Copy out each line of the data that holds the word "with".

::: COLLECTED DATA

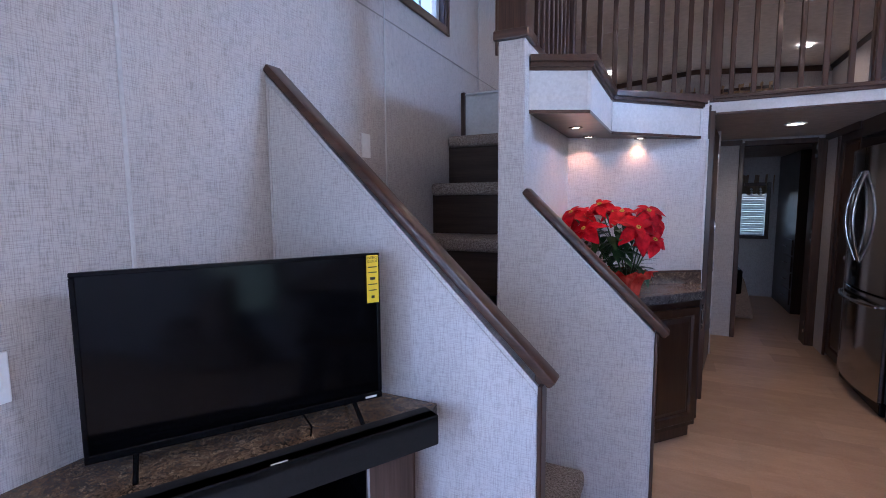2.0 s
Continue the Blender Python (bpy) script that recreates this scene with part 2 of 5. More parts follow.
M_CARPET = speckle("brown_carpet", (0.10, 0.075, 0.06), (0.34, 0.29, 0.25), 130, 0.95, 0.9)
M_RISER = wood("stair_riser_wood", (0.020, 0.013, 0.010), (0.055, 0.036, 0.028), "x", 0.45, 0.05)
M_GROOVE = mat("wall_joint_strip", (0.27, 0.25, 0.24), 0.7)
M_GLASS = clear_glass("window_glass")
M_YELLOW = mat("yellow_label", (0.85, 0.62, 0.02), 0.5)
M_INK = mat("ink", (0.02, 0.02, 0.02), 0.6)
M_GREYINK = mat("grey_print", (0.34, 0.31, 0.30), 0.6)
M_PAPER = mat("paper", (0.8, 0.8, 0.78), 0.6)
M_RED = speckle("red_bract", (0.24, 0.001, 0.006), (0.50, 0.003, 0.012), 30, 0.55, spec=0.1)
M_LEAF = speckle("green_leaf", (0.010, 0.035, 0.012), (0.035, 0.085, 0.028), 30, 0.45)
M_FOIL = speckle("red_foil", (0.35, 0.012, 0.012), (0.62, 0.09, 0.06), 18, 0.22)
M_CURT = cloth("tan_valance_cloth", (0.13, 0.080, 0.045), (0.30, 0.200, 0.120))
M_CURT2 = cloth("gold_valance_cloth", (0.27, 0.165, 0.08), (0.52, 0.36, 0.20))
M_BULB = glow("pendant_glass", (1.0, 0.80, 0.53), 4.8)
M_SPOT = glow("recessed_lamp", (1.0, 0.88, 0.68), 6)
M_HOOD = glow("hood_lamp_lens", (0.60, 0.80, 1.0), 0.8)
M_SPOTW = glow("alcove_lamp", (1.0, 0.80, 0.52), 4)

# ---- building helpers ----
BASE = {}


def box(bm, x0, x1, y0, y1, z0, z1, bevel=0.0, seg=1):
    """A box from corner to corner, with its edges rounded."""
    r = bmesh.ops.create_cube(bm, size=1)
    bmesh.ops.transform(bm, matrix=Matrix.LocRotScale(((x0 + x1) / 2, (y0 + y1) / 2, (z0 + z1) / 2), None, (abs(x1 - x0), abs(y1 - y0), abs(z1 - z0))), verts=r["verts"], space=Matrix())
    if bevel:
        es = {e for v in r["verts"] for e in v.link_edges}
        bmesh.ops.bevel(bm, geom=list(es), offset=bevel, segments=seg, affect="EDGES", profile=0.5)
    return bm


def boxes(*specs, bevel=0.0, seg=1):
    bm = bmesh.new()
    for s in specs:
        box(bm, *s, bevel=bevel, seg=seg)
    return bm


def rod(bm, a, b, r0, r1=None, n=10, caps=True):
    """A round bar from a to b."""
    a, b = Vector(a), Vector(b)
    d = b - a
    m = Matrix.Translation((a + b) / 2) @ d.to_track_quat("Z", "Y").to_matrix().to_4x4()
    bmesh.ops.create_cone(bm, cap_ends=caps, segments=n, radius1=r0, radius2=r0 if r1 is None else r1, depth=d.length, matrix=m)
    return bm


def beam(bm, a, b, w, h, up=(0, 0, 1), bevel=0.0):
    """A square bar from a to b: w across, h along up."""
    a, b = Vector(a), Vector(b)
    z = (b - a).normalized()
    x = Vector(up).cross(z).normalized()
    y = z.cross(x)
    r = bmesh.ops.create_cube(bm, size=1)
    m = Matrix.Translation((a + b) / 2) @ Matrix((x, y, z)).transposed().to_4x4() @ Matrix.Diagonal((w, h, (b - a).length, 1))
    bmesh.ops.transform(bm, matrix=m, verts=r["verts"])
    if bevel:
        bmesh.ops.bevel(bm, geom=list({e for v in r["verts"] for e in v.link_edges}), offset=bevel, segments=2, affect="EDGES", profile=0.5)
    return bm


def prism(bm, pts, z0, z1, axis="z"):
    """A closed outline pushed from z0 to z1 along an axis; pts are (x, y), (x, z) or (y, z)."""
    def put(p, h):
        return {"z": (p[0], p[1], h), "y": (p[0], h, p[1]), "x": (h, p[0], p[1])}[axis]
    lo = [bm.verts.new(put(p, z0)) for p in pts]
    hi = [bm.verts.new(put(p, z1)) for p in pts]
    fs = [bm.faces.new(lo[::-1]), bm.faces.new(hi)]
    for i in range(len(pts)):
        j = (i + 1) % len(pts)
        fs.append(bm.faces.new((lo[i], lo[j], hi[j], hi[i])))
    bmesh.ops.recalc_face_normals(bm, faces=fs)
    return bm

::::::

| EXERCISE SOLUTION |
Continue the Blender Python (bpy) script that recreates this scene with part 2 of 5. More parts follow.
    """A box from corner to corner, with its edges rounded."""